Entries:
· · ·

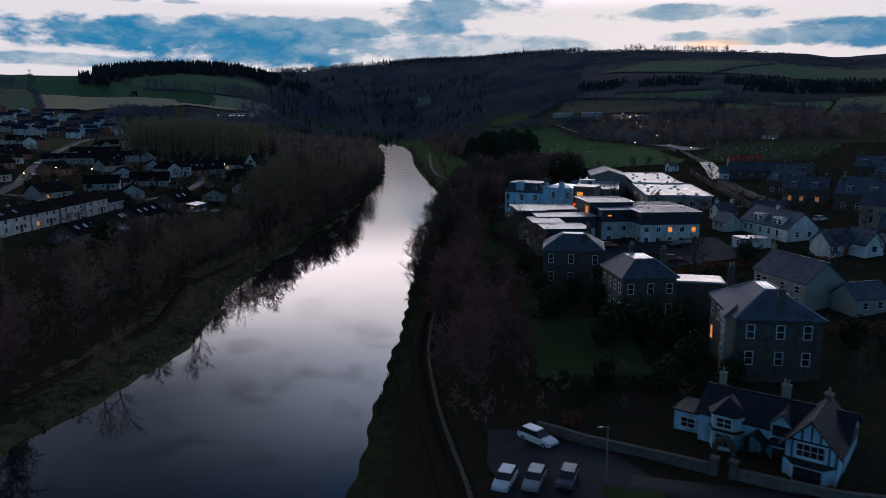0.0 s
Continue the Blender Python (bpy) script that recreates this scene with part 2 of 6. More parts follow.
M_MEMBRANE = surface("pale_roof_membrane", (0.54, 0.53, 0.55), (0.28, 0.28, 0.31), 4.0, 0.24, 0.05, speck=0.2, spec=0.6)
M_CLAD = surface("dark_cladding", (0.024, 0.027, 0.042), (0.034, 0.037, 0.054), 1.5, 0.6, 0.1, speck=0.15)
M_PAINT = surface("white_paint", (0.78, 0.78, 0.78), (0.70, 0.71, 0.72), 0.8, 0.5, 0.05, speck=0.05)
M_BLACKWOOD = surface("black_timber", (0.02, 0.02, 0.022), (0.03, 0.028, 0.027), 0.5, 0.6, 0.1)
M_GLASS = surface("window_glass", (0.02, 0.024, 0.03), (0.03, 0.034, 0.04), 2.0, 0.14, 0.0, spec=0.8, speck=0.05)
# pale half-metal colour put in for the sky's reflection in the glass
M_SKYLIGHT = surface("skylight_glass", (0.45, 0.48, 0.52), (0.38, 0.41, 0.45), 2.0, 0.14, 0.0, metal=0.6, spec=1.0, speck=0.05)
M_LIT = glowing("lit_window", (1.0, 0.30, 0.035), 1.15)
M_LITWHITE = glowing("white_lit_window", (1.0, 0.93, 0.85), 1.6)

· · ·

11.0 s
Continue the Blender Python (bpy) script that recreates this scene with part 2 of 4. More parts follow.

· · ·

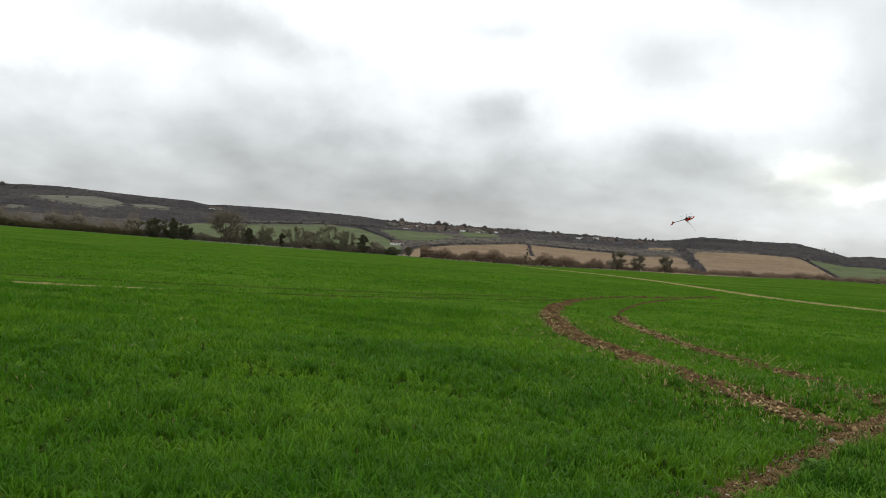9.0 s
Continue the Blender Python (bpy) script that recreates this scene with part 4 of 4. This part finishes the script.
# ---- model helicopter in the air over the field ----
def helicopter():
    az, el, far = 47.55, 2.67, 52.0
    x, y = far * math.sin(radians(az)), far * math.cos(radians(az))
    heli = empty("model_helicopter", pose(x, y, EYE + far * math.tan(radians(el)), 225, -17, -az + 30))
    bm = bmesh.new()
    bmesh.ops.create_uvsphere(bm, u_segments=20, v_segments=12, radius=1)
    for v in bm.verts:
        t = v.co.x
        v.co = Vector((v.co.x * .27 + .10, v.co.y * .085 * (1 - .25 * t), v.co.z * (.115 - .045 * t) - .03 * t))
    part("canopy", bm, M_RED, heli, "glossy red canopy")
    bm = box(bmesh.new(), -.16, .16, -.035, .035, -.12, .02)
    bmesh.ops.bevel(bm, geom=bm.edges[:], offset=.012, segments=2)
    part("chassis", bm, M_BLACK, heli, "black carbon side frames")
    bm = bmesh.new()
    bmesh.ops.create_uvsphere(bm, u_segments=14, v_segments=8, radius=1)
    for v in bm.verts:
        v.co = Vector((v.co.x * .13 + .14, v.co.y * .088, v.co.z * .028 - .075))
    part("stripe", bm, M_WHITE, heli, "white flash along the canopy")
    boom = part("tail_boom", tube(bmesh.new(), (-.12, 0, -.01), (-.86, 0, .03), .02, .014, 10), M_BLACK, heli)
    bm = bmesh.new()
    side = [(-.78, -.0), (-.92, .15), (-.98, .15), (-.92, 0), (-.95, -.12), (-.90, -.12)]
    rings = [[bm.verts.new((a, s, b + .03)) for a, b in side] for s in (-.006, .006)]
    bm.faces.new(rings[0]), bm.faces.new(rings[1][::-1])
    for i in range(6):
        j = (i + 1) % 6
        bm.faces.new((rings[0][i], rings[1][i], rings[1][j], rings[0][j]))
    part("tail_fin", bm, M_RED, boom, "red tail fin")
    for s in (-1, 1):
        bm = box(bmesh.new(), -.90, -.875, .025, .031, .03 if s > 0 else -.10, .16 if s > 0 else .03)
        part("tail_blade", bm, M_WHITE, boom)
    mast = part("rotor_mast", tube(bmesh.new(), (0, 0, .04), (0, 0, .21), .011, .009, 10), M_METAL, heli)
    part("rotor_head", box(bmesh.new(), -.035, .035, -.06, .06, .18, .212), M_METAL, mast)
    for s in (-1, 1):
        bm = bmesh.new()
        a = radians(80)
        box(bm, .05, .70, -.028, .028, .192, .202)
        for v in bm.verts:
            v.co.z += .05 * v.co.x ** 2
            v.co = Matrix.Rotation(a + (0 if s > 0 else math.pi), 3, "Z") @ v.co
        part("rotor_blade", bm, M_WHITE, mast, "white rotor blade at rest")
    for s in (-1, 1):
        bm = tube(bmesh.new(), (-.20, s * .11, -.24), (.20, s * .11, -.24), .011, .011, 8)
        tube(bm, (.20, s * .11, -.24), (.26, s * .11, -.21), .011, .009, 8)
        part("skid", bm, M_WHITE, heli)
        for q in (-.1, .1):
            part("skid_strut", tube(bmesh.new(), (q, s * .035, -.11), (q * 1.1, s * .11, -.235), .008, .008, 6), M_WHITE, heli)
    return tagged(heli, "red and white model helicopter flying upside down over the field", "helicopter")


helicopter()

· · ·

Given exercise: Set out every line from the material that contains the string "parts".

Exercise solution:
Continue the Blender Python (bpy) script that recreates this scene with part 2 of 6. More parts follow.
Continue the Blender Python (bpy) script that recreates this scene with part 2 of 4. More parts follow.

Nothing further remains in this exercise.